Transporteure können höhere Tarife fordern
Nun erwarten etliche Analysten analog zu früheren Entwicklungen erneut einen kräftigen Aufschwung. Die Transportbranche darbt nämlich seit Beginn der 2000er-Jahre. 2005 stellten die Camionneure gar einen Pleiterekord auf und verloren rund 10 Prozent ihrer Kapazität. Der rasante Anstieg des Internethandels, welcher zuverlässige und rasche Transporte erfordert, kurbelt nun die Nachfrage wieder an. Um Kosten zu sparen, verkürzen Händler die Lagerhaltung ihrer Güter dramatisch. Deshalb sind sie gerne bereit, für pünktliche Lieferungen happige Aufpreise zu zahlen. «Allein dieses Jahr werden die Frachtpreise um bis zu 8,3 Prozent steigen», schätzt etwa Wachovia-Analyst Justin Yagerman.
Nicht gestiegen sind dagegen die Löhne. Im Gegenteil. Verdienten Fernfahrer während der Neunzigerjahre noch rund sieben Prozent mehr als ähnlich qualifizierte Bauarbeiter, sind es nun fast zehn Prozent weniger. Mickrige Saläre und die Einsamkeit des Jobs veranlassten viele Trucker zum Berufswechsel. Gemäss der American Trucking Association fehlen der Industrie derzeit 20 000 Fernfahrer. Bis 2014 könnten es sogar 110 000 sein. Derweil versuchen Transportunternehmen, ehemalige Pensionäre, Soldaten und Frauen anzuwerben – oder Ehepaare, die sich das Leben in der rollenden Kabine teilen wollen.

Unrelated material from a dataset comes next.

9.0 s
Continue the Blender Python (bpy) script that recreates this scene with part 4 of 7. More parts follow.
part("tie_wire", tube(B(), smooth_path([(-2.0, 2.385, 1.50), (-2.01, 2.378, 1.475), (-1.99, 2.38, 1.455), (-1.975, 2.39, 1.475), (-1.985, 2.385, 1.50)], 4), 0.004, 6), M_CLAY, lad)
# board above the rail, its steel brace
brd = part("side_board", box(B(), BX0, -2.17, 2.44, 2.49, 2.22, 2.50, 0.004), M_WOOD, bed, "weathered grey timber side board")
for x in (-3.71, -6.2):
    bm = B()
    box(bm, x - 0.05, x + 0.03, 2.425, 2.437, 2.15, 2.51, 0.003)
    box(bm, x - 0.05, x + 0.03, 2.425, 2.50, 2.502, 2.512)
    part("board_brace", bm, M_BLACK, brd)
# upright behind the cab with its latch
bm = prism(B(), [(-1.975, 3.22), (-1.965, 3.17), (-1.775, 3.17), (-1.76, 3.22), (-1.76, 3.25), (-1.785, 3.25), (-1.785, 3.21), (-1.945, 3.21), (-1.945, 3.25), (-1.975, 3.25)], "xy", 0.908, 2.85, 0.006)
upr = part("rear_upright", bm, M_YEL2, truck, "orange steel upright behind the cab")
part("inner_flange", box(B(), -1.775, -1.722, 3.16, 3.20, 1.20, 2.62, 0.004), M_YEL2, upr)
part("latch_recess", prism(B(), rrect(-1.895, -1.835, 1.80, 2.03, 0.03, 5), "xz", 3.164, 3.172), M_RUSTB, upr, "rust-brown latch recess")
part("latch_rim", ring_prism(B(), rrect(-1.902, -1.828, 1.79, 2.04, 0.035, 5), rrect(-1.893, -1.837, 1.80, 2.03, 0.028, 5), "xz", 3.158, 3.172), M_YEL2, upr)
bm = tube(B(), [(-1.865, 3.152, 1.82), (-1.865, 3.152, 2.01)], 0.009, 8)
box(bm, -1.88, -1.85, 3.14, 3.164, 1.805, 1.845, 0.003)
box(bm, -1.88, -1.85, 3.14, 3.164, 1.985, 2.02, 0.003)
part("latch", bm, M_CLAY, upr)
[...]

Während der Personalmangel zwar die langfristigen Wachstumsaussichten dämpft, gibt er den Firmen Spielraum, die Preise anzuheben. Die Fahrerknappheit sei überdies bereits in die aktuellen Aktienkurse einberechnet, sagt der Transportanalyst von Stifel Nicolaus, David Ross. Hingegen seien die fallenden und somit kostensparenden Treibstoffpreise oder die wachsende Nachfrage nach Transporten noch nicht einberechnet, sagt Yagerman.
Die börsenkotierten Firmen sind am ehesten in der Lage, den stark steigenden Bedarf vor Weihnachten abzudecken. Nicht weniger als 17 Trucking-Aktien stuft der Funds Manager Todd Burchett von Icon Industrials als derzeit unterbewertet ein. Yagerman empfiehlt zwei Papiere für kurzfristig und drei für langfristig denkende Investoren.
Wer auf Nummer sicher gehen will, setzt auf CH Robinson Worldwide, eine global agierende Logistikfirma, die als Broker zwischen Truckern und Händlern agiert.
Wachovia-Analyst Yagerman hält Knight Transportation mit Sitz in Phoenix, Arizona, für die Firma mit dem grössten Wachstumspotenzial. Sie ist schuldenfrei, verfügt über ein starkes Management und weist das beste Ertragsverhältnis der Industrie auf. Zudem expandiert Knight derzeit in den Bereich der Kühltransporte. Die Firma baut ihre regionale Flotte aus und will vermehrt ins Broker-Geschäft einsteigen. «Mit drei Wachstumssegmenten statt nur einem ist Knight jene Kraft, an der sich die gesamte Industrie messen muss», meint Analyst Yagerman.
YRC Worldwide – gebildet durch die Fusion von Yellow und Roadway – gilt als eine sehr preiswerte Trucking-Firma. Yagerman erwartet einen baldigen Auftrieb der Aktien. Das Magazin «Fortune» platzierte den Konzern mit Sitz in Kansas eben erst auf Rang 66 der wachstumsstärksten 100 Firmen.